#### Objective:
Extract the run of lines that starts at the top of the records below and ends at the line with "ob.visible_shadow = False", keeping both ends and excluding pictures.

#### Input material:

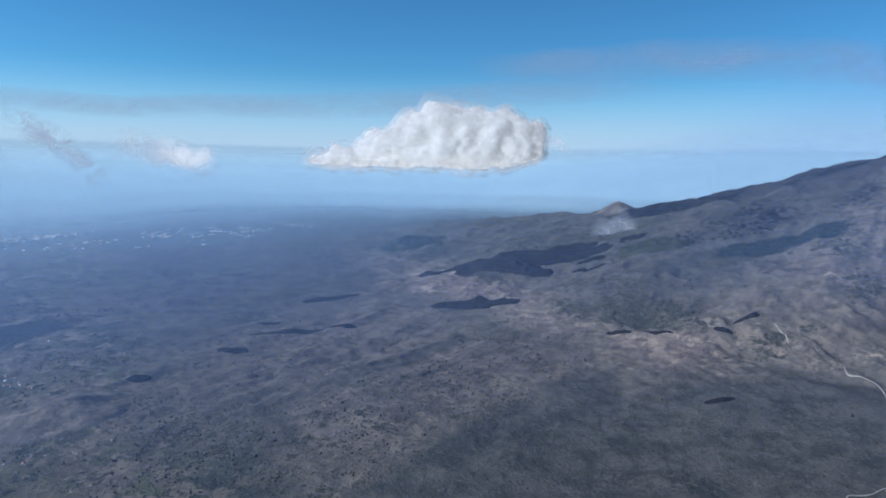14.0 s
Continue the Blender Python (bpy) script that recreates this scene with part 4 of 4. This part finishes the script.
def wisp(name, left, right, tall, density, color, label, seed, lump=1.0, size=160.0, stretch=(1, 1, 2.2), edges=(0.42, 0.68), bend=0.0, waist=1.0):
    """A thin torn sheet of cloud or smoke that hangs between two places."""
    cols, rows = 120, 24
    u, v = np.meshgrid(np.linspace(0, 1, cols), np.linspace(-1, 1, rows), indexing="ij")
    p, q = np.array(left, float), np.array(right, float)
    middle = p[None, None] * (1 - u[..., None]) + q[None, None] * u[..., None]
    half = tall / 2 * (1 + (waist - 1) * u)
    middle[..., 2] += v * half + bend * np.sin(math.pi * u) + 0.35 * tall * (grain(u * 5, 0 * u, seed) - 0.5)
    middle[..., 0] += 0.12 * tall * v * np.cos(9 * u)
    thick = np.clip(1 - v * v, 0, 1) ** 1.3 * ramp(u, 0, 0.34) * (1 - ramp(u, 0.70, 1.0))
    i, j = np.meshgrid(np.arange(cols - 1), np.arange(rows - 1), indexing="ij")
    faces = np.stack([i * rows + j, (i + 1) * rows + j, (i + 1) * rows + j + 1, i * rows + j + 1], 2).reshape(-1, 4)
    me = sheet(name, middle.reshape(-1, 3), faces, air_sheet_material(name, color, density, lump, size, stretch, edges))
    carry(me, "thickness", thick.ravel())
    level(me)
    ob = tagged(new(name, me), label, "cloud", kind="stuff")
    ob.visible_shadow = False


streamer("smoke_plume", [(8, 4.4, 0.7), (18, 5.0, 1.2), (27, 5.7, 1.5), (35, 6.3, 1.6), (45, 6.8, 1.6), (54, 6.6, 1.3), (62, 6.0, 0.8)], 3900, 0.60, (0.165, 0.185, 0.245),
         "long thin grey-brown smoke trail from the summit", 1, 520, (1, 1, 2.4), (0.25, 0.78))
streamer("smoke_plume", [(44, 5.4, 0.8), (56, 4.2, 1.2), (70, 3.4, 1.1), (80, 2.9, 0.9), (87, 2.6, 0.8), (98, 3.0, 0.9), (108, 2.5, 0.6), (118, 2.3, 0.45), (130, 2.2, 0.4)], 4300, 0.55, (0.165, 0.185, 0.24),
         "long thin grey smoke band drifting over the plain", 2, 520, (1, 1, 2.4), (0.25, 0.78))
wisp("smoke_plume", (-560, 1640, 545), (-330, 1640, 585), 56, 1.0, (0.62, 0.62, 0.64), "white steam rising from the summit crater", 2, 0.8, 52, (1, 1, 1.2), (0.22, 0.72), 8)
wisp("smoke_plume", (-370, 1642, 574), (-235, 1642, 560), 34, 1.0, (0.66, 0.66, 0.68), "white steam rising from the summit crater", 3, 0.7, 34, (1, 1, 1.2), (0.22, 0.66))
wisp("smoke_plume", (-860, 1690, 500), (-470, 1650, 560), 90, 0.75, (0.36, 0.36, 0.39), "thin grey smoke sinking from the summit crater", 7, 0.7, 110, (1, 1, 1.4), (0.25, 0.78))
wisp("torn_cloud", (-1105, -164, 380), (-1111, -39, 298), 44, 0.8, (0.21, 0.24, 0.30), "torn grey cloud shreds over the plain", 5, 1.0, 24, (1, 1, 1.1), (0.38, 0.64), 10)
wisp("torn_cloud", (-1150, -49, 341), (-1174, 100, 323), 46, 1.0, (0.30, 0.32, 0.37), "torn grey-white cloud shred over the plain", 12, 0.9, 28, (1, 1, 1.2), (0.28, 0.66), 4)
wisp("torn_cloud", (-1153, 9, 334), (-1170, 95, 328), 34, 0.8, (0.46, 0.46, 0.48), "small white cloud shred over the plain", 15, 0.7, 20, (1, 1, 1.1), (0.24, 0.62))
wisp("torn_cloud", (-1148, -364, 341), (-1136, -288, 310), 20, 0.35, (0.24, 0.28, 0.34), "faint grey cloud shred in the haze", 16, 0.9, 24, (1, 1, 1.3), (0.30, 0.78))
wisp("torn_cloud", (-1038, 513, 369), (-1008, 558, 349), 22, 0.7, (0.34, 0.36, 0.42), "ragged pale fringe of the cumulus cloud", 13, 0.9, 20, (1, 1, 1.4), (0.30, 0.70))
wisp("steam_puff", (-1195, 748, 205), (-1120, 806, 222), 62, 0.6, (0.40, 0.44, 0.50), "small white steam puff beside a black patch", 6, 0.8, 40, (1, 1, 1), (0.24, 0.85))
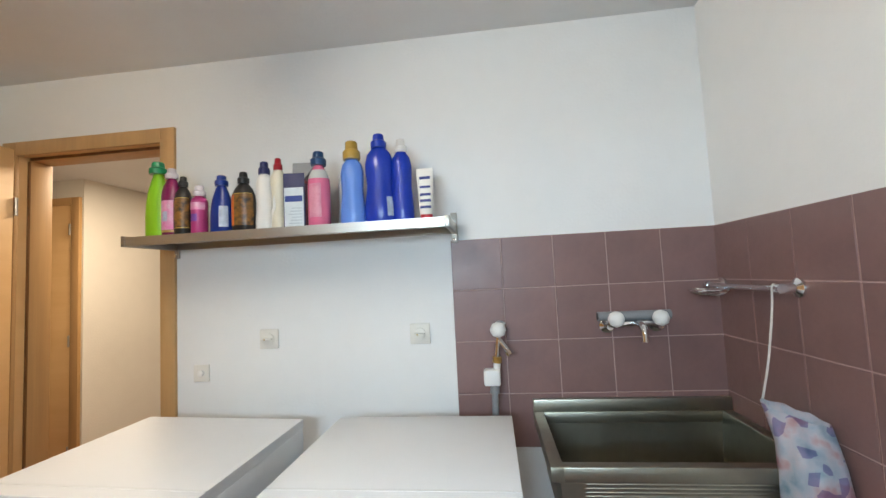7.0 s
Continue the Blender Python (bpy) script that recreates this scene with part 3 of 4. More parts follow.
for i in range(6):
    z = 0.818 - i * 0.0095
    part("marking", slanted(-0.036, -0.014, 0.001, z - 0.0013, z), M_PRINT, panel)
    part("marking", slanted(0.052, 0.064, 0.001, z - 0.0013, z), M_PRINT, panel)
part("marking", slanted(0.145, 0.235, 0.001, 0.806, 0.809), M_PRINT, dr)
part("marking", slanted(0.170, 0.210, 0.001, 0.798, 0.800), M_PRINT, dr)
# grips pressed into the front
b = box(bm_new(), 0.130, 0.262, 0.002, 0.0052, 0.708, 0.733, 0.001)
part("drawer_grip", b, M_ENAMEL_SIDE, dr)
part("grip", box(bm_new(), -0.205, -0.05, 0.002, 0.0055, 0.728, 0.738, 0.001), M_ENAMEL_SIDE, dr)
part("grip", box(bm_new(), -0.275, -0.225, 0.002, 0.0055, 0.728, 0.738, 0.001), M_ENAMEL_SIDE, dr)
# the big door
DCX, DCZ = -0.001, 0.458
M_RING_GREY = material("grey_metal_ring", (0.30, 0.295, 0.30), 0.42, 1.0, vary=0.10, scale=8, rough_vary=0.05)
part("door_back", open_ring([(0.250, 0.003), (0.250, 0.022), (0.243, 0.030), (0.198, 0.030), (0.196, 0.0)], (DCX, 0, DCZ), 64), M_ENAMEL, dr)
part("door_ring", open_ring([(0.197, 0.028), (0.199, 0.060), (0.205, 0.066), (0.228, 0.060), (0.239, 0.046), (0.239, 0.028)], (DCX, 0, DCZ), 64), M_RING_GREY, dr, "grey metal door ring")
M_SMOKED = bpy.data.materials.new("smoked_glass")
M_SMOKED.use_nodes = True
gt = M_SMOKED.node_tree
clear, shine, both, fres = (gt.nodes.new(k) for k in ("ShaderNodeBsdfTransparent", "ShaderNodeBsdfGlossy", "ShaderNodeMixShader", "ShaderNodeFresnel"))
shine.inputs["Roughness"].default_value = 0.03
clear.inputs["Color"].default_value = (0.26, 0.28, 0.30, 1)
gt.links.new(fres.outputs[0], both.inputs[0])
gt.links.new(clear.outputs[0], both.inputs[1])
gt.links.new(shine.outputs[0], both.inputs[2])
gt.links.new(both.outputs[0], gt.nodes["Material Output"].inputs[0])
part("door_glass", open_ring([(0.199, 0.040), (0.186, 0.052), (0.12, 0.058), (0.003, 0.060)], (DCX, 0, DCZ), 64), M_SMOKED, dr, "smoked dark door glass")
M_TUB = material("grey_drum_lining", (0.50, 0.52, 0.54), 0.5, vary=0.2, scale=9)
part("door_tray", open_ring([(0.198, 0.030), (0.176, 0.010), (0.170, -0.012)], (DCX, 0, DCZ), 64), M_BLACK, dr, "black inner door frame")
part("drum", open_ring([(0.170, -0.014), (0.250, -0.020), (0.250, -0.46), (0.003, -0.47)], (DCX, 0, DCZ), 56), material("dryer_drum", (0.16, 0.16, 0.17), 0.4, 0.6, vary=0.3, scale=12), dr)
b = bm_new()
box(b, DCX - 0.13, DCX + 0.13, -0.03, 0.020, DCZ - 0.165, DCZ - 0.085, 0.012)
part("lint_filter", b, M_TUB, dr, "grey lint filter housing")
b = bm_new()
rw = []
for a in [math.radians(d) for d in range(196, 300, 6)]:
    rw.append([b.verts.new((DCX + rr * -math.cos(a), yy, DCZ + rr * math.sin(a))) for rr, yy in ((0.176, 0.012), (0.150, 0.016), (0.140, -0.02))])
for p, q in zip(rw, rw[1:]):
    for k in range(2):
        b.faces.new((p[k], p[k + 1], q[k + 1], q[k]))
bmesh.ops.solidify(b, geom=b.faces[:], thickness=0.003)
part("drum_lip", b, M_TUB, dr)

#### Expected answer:
14.0 s
Continue the Blender Python (bpy) script that recreates this scene with part 4 of 4. This part finishes the script.
def wisp(name, left, right, tall, density, color, label, seed, lump=1.0, size=160.0, stretch=(1, 1, 2.2), edges=(0.42, 0.68), bend=0.0, waist=1.0):
    """A thin torn sheet of cloud or smoke that hangs between two places."""
    cols, rows = 120, 24
    u, v = np.meshgrid(np.linspace(0, 1, cols), np.linspace(-1, 1, rows), indexing="ij")
    p, q = np.array(left, float), np.array(right, float)
    middle = p[None, None] * (1 - u[..., None]) + q[None, None] * u[..., None]
    half = tall / 2 * (1 + (waist - 1) * u)
    middle[..., 2] += v * half + bend * np.sin(math.pi * u) + 0.35 * tall * (grain(u * 5, 0 * u, seed) - 0.5)
    middle[..., 0] += 0.12 * tall * v * np.cos(9 * u)
    thick = np.clip(1 - v * v, 0, 1) ** 1.3 * ramp(u, 0, 0.34) * (1 - ramp(u, 0.70, 1.0))
    i, j = np.meshgrid(np.arange(cols - 1), np.arange(rows - 1), indexing="ij")
    faces = np.stack([i * rows + j, (i + 1) * rows + j, (i + 1) * rows + j + 1, i * rows + j + 1], 2).reshape(-1, 4)
    me = sheet(name, middle.reshape(-1, 3), faces, air_sheet_material(name, color, density, lump, size, stretch, edges))
    carry(me, "thickness", thick.ravel())
    level(me)
    ob = tagged(new(name, me), label, "cloud", kind="stuff")
    ob.visible_shadow = False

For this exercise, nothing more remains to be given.